Adams had 19 days to appoint and commission the new judges. Marshall, who was still the acting secretary of state, was reportedly signing judicial commissions in his office at midnight before Jefferson’s inauguration the next day. Jefferson’s designated attorney general burst into the room and declared that the new president had ordered him “to take possession of this office and its papers.”

Some historians doubt the story is true, but the Adams appointees did become known as the “midnight judges.”

Jefferson charged that the judiciary act was “a parasitical plant engrafted” on the “judicial body” as a last-ditch effort to thwart him. But, he wrote to James Madison, “It is difficult to undo what is done.”

As for the Supreme Court appointment, there wasn’t any love lost between Marshall and Jefferson, even though they were cousins. Marshall, who had fought in the Revolutionary War, believed Jefferson had dodged military combat. Jefferson’s political views also made him “unfit” for the presidency, Marshall wrote Alexander Hamilton in early 1801.

Jefferson charged that Marshall’s staunch Federalist views were anti-democratic. In a letter to Madison, Jefferson complained about Marshall’s “profound hypocrisy.” But there was nothing he could do about the chief justice, who had a lifetime appointment. He still had Marshall swear him in as president.

After Jefferson’s Democratic-Republicans took control of Congress, they wasted little time in undoing some of Adams’s actions. They passed the Judiciary Act of 1802, which repealed the Judiciary Act of 1801, eliminating the new judges. Then Jefferson saw an opportunity to grab a seat on the Supreme Court.

In 1803, Chase, while presiding over a circuit court case in Baltimore, blasted Jefferson’s party for repealing the 1801 judiciary law. He told a grand jury that America risked sinking into a “mobocracy, the worst form of all government.”

Jefferson and others considered the ill-tempered Chase, who was a signer of the Declaration of Independence, to be a dictatorial jurist who blatantly inserted his Federalist politics into his decisions. Jefferson wrote to a lawmaker, “Ought the seditious and official attack on the principles of our Constitution … to go unpunished?”

Virginia Rep. John Randolph led impeachment charges against Chase in early 1804, declaring he would wipe the floor with the obnoxious justice. In March of 1804, the House impeached Chase on charges of “arbitrary, oppressive and unjust” conduct.

The Senate trial began that November. Presiding was Vice President Aaron Burr, still facing possible murder charges for having recently killed Hamilton in a duel. Though Jefferson’s party held the majority, in early 1805 the Senate acquitted Chase.

Jefferson responded that “Impeachment is a farce which will not be tried again.” Chase is the only justice ever to be impeached.

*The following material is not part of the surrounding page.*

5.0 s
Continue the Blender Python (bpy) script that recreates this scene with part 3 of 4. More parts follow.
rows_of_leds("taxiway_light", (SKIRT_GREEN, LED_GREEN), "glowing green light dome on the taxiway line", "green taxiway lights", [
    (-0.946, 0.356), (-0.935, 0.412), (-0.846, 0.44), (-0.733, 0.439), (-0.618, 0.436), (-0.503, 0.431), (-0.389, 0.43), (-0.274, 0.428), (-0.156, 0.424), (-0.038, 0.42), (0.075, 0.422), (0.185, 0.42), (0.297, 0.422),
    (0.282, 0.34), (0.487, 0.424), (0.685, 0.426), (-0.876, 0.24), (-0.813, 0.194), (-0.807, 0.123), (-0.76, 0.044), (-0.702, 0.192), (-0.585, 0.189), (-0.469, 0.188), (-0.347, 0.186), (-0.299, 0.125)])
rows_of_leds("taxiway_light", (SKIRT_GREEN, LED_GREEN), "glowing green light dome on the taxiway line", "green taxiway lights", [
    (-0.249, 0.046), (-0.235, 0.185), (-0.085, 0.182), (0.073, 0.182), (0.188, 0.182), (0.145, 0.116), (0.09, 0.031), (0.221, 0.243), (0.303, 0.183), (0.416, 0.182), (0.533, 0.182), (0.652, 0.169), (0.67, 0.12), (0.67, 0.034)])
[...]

Meantime, Jefferson won approval to restore the sixth seat to the high court and add a seventh. He ended up appointing three justices by the time he left office in 1809. By then, Marshall had become an imposing legal force.

In 1803, William Marbury, a justice of the peace who had lost his appointment when Congress canceled the new judgeships, petitioned the Supreme Court to force Secretary of State Madison to give him his commission. He didn’t get it. But Marshall used the case to write his landmark Marbury v. Madison opinion that established the principle of judicial review of laws passed by Congress.

Marshall went on to serve 34 years, the longest tenure of any chief justice. He died in 1835 at the age of 79.

Adams once wrote: “The proudest act of my life was the gift of John Marshall to the people of the United States.”